Она поднялась, села за стол между двумя подсвечниками (свечи не горели, был ясный день) и принялась переписывать стихи[48].
– Теперь прочтите, – сказала она, окончив, – и расставьте, пожалуйста, запятые.
Запятые оказались в полном порядке, но в двух местах пропущены слоги.
Желая отрезать от листка лишнюю бумагу, Анна Андреевна принялась искать разрезательный нож. Подняла крышку большой шкатулки, стоящей на столике у окна. Я подошла поближе. В шкатулке лежал гребень – тот, знаменитый, с анненковского портрета, который был на ней, когда она читала стихи памяти Блока и я видела ее в первый раз. И множество фотографий – детских. На одной рядами стоят дети; в первом ряду – девочка в коротких штанишках.

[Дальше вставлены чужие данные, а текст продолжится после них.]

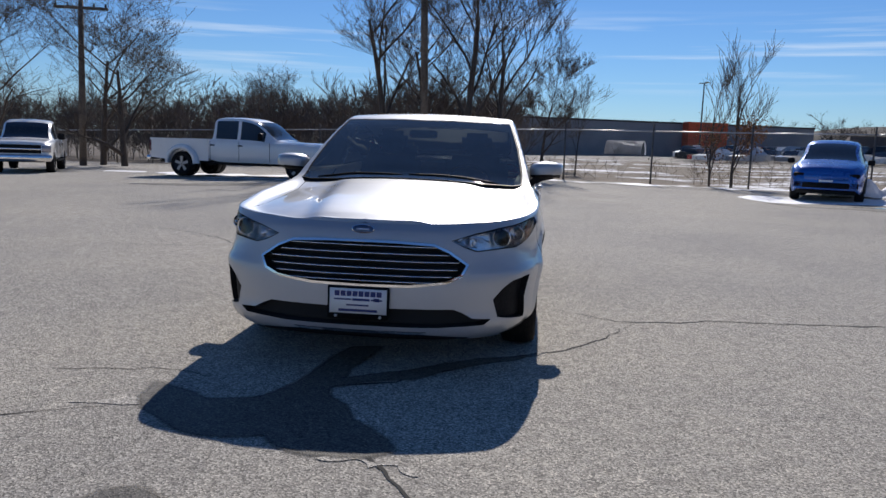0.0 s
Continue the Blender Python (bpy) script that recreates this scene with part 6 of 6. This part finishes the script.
# ---- billboard, red sign, tower, mast ----
bx, by = by_az(9.1, 112, -5.9, -0.4)
bb = thing("billboard", "dark roadside billboard with a blue panel", "billboard", pose(bx, by, 0, 0, 0, -99))
M["bb_blue"] = mat("billboard_blue", (0.02, 0.09, 0.17), 0.5)
M["bb_green"] = grainy("billboard_green", (0.02, 0.05, 0.03), (0.05, 0.1, 0.06), 2, 0.6, 0)
box_part(bb, "panel", (-2.7, 2.7, -0.2, 0.2, 6.3, 8.8), M["bb_blue"])
box_part(bb, "picture", (-2.5, -0.6, -0.26, -0.2, 6.6, 8.6), M["bb_green"])
for x0, x1, z in ((0, 0.9, 7.9), (1.2, 2.4, 7.4), (-0.3, 0.7, 7.4)):
    box_part(bb, "print_bar", (x0, x1, -0.26, -0.2, z, z + 0.5), M["flag_white"])
box_part(bb, "post", (-0.25, 0.25, 0.2, 0.6, 1, 6.4), M["pole_dark"])
for n_, az, el0, el1, w, mt in (("shop_sign", -7.2, 2.7, 4.1, 2.0, "orange"), ("shop_sign", -10.5, 1.9, 2.7, 4.0, "store_blue")):
    x, y = by_az(az, 95, -5.7, -1.6)
    s = thing(n_, "red-orange roadside shop sign on a post" if mt == "orange" else "blue and white shop sign on a post", "sign", pose(x, y, 0, 0, 0, -90 - az))
    z0, z1 = 1.1 + 95 * math.tan(radians(el0)), 1.1 + 95 * math.tan(radians(el1))
    box_part(s, "panel", (-w / 2, w / 2, -0.15, 0.15, z0, z1), M[mt])
    for k in range(3):
        box_part(s, "print_bar", (-w / 2 + 0.3 + k * w / 3.6, -w / 2 + 0.3 + k * w / 3.6 + w / 5, -0.2, -0.15, z0 + 0.35 * (z1 - z0), z0 + 0.65 * (z1 - z0)), M["flag_white"])
    box_part(s, "post", (-0.15, 0.15, -0.1, 0.1, 0, z0), M["steel"])
tx, ty = by_az(25.0, 330, -4.0, 4.5)
tower = thing("water_tower", "white cylindrical water tank with faded script on the wooded hill", "water tower", pose(tx, ty, 0))
M["tank"] = grainy("tank_paint", (0.68, 0.69, 0.68), (0.76, 0.77, 0.76), 0.3, 0.5, 0.02, 0.02)
bm = bmesh.new()
add_lathe(bm, [(7.0, 6), (7.1, 46), (6.9, 46.3), (3.5, 47.2), (0, 47.6)], Matrix(), 40)
tk = part("tank", bm, M["tank"], tower)
M["tank_ink"] = mat("tank_lettering", (0.46, 0.48, 0.5), 0.6)
for k in range(8):
    bm = bmesh.new()
    a = radians(-25 + 180 + 32 - 8.5 * k)
    add_box(bm, -0.35, 0.35, -0.06, 0.06, 36.4, 38.4 if k else 40.5, 0.1, pose(7.12 * math.cos(a), 7.12 * math.sin(a), 0, 0, 0, math.degrees(a) + 90))
    part("script_bar", bm, M["tank_ink"], tk)
cx, cy = by_az(22.0, 260, -5.2, 3.1)
mast = thing("cell_tower", "tall steel cell mast with antenna clusters", "mast", pose(cx, cy, 0))
bm = bmesh.new()
add_tube(bm, [(0, 0, 10), (0, 0, 54)], [0.7, 0.35], 10)
part("mast_tube", bm, M["steel"], mast)
for z in (44.5, 47.5, 52):
    for k in range(6):
        a = 2 * math.pi * k / 6
        box_part(mast, "antenna", (1.3 * math.cos(a) - 0.25, 1.3 * math.cos(a) + 0.25, 1.3 * math.sin(a) - 0.25, 1.3 * math.sin(a) + 0.25, z - 1.3, z + 1.3), M["steel"])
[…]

– Это я на гимнастике. В Гунгербурге. Я так хорошо помню этот день.
Потом прелестная десятилетняя наголо остриженная девочка. Удивительные очертания головы, и овал лица уже совершенно ахматовский.
Зато вот ей шестнадцать-семнадцать лет – и ничего ахматовского. Совсем не она. Что-то неопределенно-девическое.
Она развязала розовую марлю. Там лежали яйца, расписанные черной тушью. Три. И четвертое – розовое с какими-то восточными буквами.